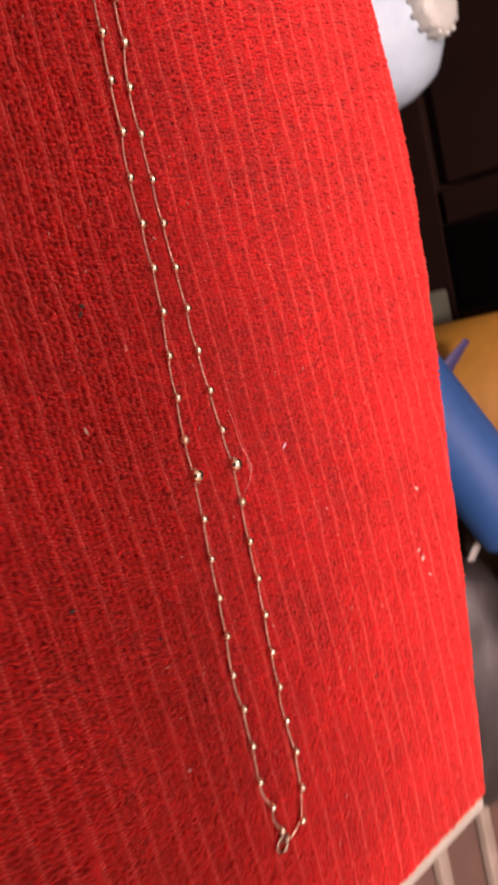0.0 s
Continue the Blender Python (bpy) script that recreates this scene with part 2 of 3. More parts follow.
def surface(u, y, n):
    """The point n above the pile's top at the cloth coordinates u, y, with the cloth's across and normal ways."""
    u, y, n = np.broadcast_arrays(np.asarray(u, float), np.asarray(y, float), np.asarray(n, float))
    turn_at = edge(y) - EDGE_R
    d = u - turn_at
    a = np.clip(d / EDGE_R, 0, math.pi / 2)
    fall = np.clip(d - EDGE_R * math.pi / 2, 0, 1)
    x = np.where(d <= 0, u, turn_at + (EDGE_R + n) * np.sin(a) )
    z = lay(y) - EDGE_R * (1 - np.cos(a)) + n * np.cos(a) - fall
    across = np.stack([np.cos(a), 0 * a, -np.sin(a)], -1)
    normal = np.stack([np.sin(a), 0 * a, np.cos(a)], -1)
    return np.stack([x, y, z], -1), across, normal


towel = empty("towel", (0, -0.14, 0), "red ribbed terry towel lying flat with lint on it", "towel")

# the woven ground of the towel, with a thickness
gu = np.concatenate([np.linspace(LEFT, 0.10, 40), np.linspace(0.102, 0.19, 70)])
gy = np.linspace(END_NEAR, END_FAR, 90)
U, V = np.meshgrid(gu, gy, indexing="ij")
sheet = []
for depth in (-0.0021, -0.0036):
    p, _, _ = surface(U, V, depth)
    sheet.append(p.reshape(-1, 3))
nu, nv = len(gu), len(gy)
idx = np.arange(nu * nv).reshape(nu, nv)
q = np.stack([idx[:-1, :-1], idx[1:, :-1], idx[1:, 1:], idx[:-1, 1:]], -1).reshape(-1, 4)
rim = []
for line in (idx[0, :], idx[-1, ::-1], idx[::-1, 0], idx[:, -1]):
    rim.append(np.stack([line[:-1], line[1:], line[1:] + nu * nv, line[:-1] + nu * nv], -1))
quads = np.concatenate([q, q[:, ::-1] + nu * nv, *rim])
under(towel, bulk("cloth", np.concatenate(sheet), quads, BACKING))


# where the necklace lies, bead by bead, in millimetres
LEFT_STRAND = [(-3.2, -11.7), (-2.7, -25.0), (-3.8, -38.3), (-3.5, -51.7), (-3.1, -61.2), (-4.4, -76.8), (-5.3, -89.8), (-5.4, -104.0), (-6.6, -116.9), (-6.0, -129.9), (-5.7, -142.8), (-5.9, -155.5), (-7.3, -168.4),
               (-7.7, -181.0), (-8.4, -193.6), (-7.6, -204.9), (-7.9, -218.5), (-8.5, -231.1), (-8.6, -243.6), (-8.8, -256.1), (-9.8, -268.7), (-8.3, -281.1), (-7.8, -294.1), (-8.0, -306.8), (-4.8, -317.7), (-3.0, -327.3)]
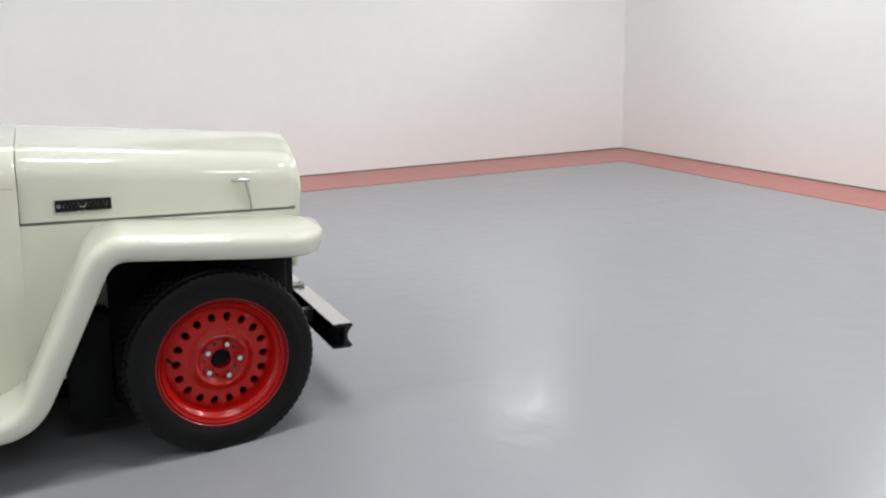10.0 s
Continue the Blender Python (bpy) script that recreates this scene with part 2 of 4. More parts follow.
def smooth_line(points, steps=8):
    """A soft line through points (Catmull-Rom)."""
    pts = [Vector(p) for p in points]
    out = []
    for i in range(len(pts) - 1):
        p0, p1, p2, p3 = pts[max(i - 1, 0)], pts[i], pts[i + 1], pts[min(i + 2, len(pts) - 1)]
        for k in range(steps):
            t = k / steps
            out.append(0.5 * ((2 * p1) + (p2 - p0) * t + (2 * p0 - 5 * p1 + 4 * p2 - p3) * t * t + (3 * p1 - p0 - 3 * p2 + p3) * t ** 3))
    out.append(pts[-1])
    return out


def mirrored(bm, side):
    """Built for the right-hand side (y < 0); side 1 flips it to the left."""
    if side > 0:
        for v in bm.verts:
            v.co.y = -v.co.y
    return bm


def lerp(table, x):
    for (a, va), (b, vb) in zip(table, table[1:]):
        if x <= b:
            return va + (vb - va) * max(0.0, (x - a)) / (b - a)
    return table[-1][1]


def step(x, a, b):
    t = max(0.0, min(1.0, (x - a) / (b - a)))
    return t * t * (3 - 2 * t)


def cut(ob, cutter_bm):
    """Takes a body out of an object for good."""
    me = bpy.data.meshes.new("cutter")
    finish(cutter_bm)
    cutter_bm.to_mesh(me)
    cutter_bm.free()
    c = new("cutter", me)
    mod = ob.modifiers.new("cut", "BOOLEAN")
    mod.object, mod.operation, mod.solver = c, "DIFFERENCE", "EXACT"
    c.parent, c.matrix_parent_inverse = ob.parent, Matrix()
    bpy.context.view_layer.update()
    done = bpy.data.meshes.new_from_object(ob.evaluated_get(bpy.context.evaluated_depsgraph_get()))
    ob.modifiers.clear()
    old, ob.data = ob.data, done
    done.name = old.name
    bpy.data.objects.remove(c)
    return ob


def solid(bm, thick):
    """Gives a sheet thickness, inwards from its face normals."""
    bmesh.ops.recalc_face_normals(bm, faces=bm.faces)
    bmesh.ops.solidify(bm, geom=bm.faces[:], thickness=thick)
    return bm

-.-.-

> **Exercise**: Return only the stretch of the material above from the line holding "4. More parts follow." through the line holding "return t * t * (3 - 2 * t)", copied exactly.

> **Worked answer**:
Continue the Blender Python (bpy) script that recreates this scene with part 2 of 4. More parts follow.
def smooth_line(points, steps=8):
    """A soft line through points (Catmull-Rom)."""
    pts = [Vector(p) for p in points]
    out = []
    for i in range(len(pts) - 1):
        p0, p1, p2, p3 = pts[max(i - 1, 0)], pts[i], pts[i + 1], pts[min(i + 2, len(pts) - 1)]
        for k in range(steps):
            t = k / steps
            out.append(0.5 * ((2 * p1) + (p2 - p0) * t + (2 * p0 - 5 * p1 + 4 * p2 - p3) * t * t + (3 * p1 - p0 - 3 * p2 + p3) * t ** 3))
    out.append(pts[-1])
    return out


def mirrored(bm, side):
    """Built for the right-hand side (y < 0); side 1 flips it to the left."""
    if side > 0:
        for v in bm.verts:
            v.co.y = -v.co.y
    return bm


def lerp(table, x):
    for (a, va), (b, vb) in zip(table, table[1:]):
        if x <= b:
            return va + (vb - va) * max(0.0, (x - a)) / (b - a)
    return table[-1][1]


def step(x, a, b):
    t = max(0.0, min(1.0, (x - a) / (b - a)))
    return t * t * (3 - 2 * t)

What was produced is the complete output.